--- BEGIN ---

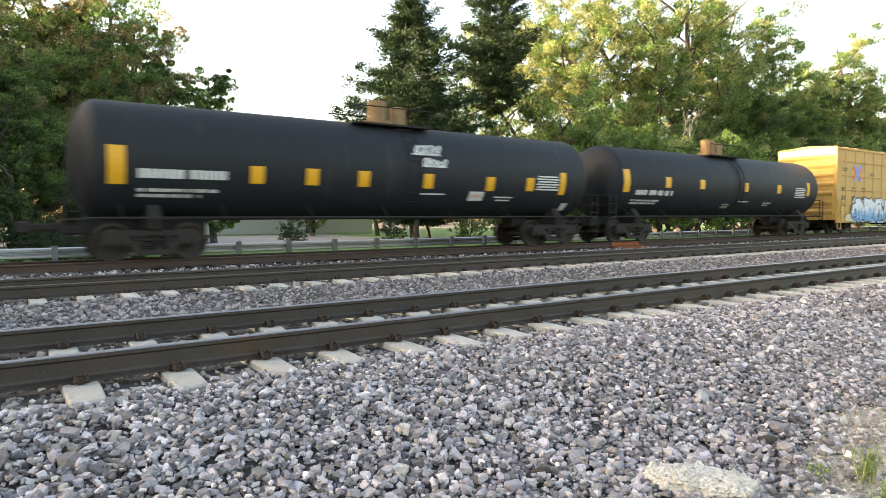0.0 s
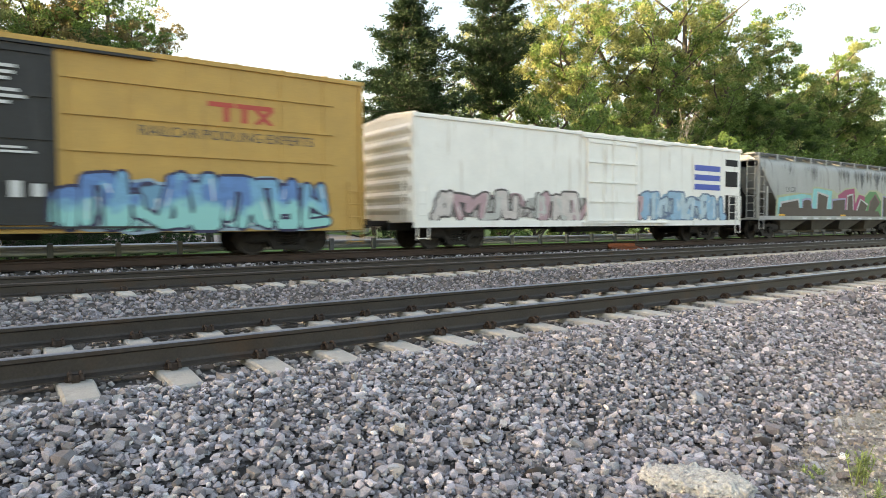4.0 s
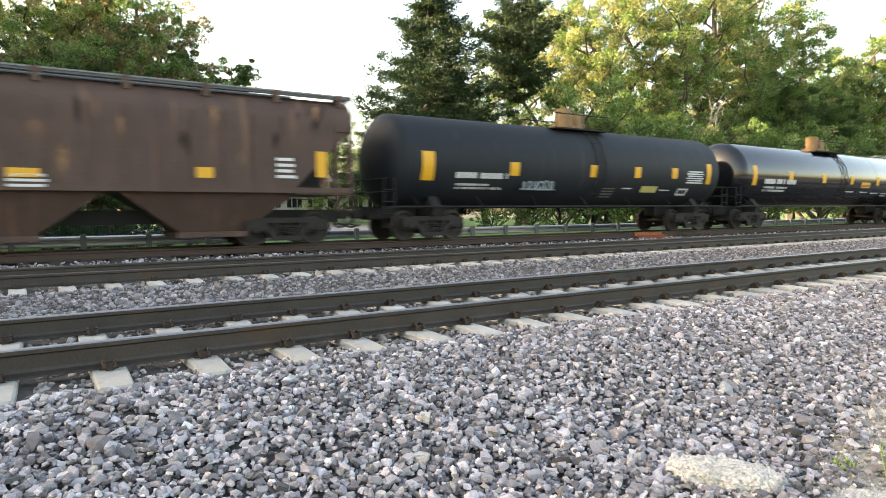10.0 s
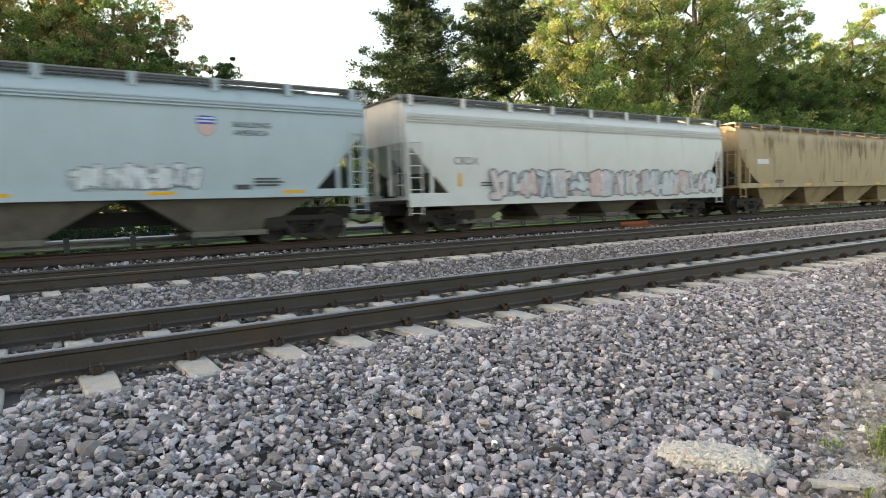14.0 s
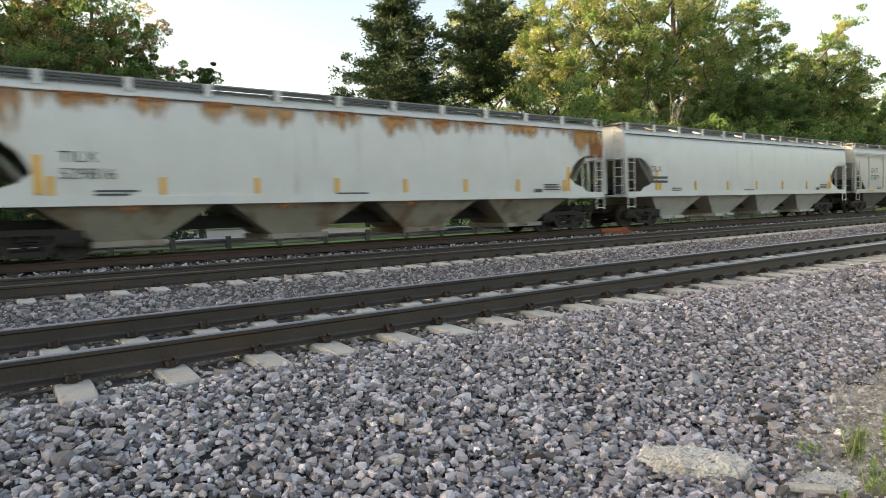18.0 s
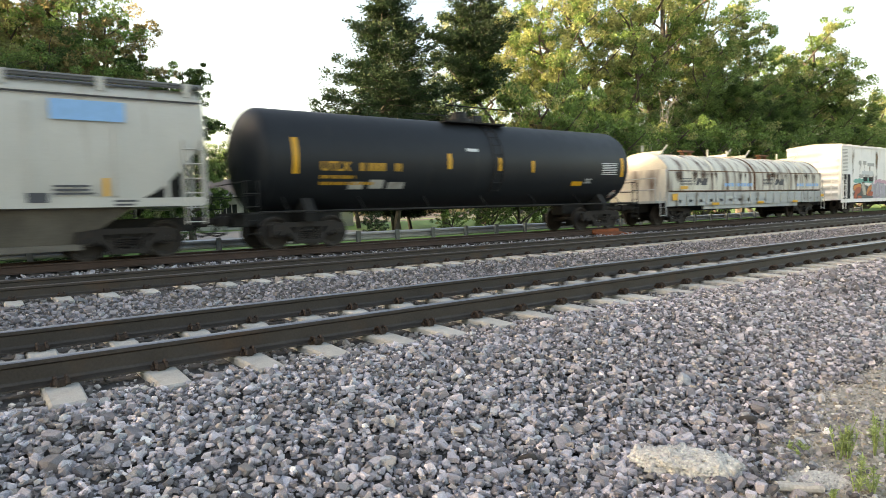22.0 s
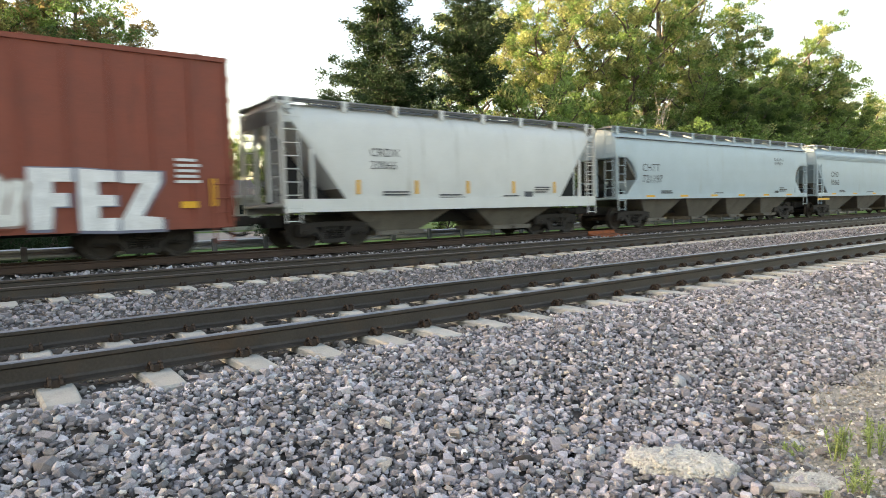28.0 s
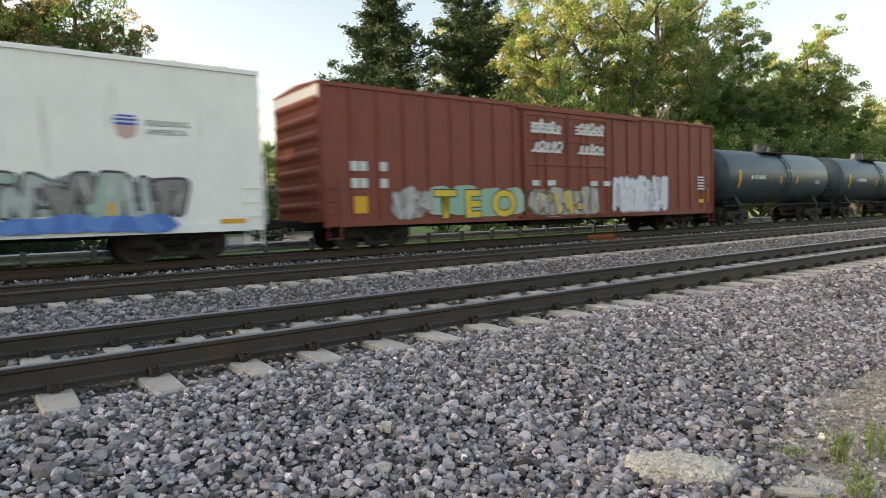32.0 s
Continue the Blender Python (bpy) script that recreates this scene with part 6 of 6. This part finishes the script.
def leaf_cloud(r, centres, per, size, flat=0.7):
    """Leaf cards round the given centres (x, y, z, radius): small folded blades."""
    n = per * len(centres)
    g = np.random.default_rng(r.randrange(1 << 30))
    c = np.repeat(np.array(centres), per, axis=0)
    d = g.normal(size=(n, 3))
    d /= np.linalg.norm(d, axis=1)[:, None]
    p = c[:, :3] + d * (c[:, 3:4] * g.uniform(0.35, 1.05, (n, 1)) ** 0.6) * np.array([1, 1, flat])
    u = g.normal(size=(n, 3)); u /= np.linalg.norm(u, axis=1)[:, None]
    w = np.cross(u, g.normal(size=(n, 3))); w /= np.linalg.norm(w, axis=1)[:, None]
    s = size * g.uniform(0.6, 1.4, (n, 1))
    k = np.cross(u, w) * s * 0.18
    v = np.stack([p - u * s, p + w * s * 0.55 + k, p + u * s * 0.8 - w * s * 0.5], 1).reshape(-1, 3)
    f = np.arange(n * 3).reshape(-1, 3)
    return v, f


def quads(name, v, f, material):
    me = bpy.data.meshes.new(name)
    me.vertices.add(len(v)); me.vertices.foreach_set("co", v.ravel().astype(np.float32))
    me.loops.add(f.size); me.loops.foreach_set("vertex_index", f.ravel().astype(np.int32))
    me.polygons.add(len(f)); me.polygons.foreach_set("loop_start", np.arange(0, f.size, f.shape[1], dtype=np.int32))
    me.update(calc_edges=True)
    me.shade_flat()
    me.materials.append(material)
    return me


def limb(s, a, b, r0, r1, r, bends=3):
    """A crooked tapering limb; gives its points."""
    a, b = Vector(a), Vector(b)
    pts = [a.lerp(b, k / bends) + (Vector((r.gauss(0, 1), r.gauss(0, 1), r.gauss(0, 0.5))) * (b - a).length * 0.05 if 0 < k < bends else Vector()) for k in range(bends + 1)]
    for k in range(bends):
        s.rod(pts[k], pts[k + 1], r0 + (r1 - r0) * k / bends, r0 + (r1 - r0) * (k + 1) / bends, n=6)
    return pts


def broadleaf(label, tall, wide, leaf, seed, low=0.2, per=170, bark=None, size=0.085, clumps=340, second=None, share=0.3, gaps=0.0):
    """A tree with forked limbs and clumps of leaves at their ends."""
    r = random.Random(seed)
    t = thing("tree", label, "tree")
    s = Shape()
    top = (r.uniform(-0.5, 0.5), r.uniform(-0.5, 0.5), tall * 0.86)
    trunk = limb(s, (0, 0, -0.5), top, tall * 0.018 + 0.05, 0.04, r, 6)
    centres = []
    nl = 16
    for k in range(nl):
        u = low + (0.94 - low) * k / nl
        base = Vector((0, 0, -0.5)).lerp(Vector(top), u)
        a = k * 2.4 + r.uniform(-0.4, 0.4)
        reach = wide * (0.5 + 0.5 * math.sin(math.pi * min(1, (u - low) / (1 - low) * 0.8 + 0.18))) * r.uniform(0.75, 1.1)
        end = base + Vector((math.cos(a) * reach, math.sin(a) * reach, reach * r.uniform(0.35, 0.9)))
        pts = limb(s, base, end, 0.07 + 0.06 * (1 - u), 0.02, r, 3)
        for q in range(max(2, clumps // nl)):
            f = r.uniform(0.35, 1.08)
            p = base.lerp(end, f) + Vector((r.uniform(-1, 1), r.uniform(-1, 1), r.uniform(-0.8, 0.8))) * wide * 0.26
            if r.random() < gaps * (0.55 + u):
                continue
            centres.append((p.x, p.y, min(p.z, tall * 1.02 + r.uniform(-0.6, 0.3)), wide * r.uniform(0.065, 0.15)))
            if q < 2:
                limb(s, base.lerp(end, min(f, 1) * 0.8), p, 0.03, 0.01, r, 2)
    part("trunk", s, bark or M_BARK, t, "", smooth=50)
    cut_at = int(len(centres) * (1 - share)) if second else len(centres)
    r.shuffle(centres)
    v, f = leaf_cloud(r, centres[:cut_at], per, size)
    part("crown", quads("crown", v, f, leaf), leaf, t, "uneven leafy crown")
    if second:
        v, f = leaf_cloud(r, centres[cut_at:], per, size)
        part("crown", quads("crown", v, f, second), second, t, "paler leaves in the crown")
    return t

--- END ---
--- BEGIN ---

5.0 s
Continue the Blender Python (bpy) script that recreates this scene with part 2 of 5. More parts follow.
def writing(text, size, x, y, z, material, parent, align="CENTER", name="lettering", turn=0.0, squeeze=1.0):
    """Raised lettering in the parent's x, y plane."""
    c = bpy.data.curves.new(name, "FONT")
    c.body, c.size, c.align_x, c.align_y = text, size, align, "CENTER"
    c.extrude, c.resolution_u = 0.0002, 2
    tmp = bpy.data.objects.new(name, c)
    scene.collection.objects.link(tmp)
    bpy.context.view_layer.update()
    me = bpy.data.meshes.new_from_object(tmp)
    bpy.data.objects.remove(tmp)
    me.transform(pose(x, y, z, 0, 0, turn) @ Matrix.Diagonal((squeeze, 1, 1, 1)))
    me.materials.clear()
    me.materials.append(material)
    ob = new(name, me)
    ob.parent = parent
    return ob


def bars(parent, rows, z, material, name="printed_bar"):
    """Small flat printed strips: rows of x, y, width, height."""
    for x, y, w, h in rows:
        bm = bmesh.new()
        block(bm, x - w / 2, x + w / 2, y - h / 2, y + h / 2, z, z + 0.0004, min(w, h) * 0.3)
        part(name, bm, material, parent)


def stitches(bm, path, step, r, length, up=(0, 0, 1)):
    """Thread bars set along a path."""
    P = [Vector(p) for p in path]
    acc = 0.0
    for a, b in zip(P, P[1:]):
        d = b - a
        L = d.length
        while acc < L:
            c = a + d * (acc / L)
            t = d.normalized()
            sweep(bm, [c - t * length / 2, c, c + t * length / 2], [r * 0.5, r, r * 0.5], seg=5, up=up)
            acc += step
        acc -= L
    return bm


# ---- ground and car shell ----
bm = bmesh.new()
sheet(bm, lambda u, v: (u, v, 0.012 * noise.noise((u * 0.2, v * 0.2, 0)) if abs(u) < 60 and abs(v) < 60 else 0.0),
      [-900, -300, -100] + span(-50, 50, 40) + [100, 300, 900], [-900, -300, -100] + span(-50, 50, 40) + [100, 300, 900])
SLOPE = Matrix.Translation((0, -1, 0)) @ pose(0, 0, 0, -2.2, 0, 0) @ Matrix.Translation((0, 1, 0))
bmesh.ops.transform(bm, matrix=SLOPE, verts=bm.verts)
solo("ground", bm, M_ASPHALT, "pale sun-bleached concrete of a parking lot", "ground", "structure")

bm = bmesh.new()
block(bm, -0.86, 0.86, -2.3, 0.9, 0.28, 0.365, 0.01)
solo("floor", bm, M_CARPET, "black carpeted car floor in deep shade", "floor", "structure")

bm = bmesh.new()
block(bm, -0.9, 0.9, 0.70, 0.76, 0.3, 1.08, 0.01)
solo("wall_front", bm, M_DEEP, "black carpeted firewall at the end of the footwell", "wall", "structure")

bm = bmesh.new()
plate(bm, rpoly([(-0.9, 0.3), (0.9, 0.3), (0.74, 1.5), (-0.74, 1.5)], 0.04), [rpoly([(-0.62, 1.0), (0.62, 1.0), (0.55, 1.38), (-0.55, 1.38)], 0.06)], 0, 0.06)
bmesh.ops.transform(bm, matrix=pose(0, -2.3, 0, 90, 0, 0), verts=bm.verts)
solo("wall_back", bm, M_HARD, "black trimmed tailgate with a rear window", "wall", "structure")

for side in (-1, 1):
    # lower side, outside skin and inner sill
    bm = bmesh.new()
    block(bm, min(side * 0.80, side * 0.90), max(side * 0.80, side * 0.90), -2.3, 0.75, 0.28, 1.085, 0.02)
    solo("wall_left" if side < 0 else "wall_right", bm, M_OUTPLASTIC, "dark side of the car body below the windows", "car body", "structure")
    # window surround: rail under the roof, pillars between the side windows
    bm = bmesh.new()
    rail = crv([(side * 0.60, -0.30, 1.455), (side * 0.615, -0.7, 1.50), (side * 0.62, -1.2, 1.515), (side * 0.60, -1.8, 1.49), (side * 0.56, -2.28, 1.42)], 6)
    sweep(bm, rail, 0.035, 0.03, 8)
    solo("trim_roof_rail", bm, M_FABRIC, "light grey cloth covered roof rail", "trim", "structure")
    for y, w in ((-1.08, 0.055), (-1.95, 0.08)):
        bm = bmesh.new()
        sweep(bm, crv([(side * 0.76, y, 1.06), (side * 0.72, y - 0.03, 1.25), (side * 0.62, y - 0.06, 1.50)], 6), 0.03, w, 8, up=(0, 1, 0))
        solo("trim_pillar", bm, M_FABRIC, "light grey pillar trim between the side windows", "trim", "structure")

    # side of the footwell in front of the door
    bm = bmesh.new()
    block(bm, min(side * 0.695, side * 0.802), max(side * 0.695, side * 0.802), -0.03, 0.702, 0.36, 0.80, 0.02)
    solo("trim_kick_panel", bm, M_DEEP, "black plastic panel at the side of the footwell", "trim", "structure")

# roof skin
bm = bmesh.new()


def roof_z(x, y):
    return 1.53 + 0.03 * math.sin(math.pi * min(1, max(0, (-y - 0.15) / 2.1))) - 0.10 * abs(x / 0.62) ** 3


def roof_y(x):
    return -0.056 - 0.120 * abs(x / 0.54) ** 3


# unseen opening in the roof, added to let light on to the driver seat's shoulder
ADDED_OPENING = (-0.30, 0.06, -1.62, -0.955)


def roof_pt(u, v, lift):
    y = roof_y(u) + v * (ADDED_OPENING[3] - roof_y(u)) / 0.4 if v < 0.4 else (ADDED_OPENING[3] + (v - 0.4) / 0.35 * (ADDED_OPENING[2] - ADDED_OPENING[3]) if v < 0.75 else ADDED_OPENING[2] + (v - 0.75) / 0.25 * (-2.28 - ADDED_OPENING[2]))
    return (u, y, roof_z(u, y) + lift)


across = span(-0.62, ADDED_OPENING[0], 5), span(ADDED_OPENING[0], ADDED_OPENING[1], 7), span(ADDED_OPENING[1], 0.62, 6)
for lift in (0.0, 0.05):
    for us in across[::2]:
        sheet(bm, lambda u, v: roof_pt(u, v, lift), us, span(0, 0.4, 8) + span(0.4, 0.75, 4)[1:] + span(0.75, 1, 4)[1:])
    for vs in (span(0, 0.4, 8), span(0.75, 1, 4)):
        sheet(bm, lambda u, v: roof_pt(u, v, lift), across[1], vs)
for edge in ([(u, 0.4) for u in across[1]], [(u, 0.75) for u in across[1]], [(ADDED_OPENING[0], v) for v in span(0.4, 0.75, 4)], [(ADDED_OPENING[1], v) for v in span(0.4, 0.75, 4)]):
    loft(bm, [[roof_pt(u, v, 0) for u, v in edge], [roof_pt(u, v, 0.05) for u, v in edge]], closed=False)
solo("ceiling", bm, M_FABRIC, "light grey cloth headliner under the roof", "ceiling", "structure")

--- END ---

**Written task**
Report how many lines of the preceding records include "recreates". Output the number only.

**Right answer**
2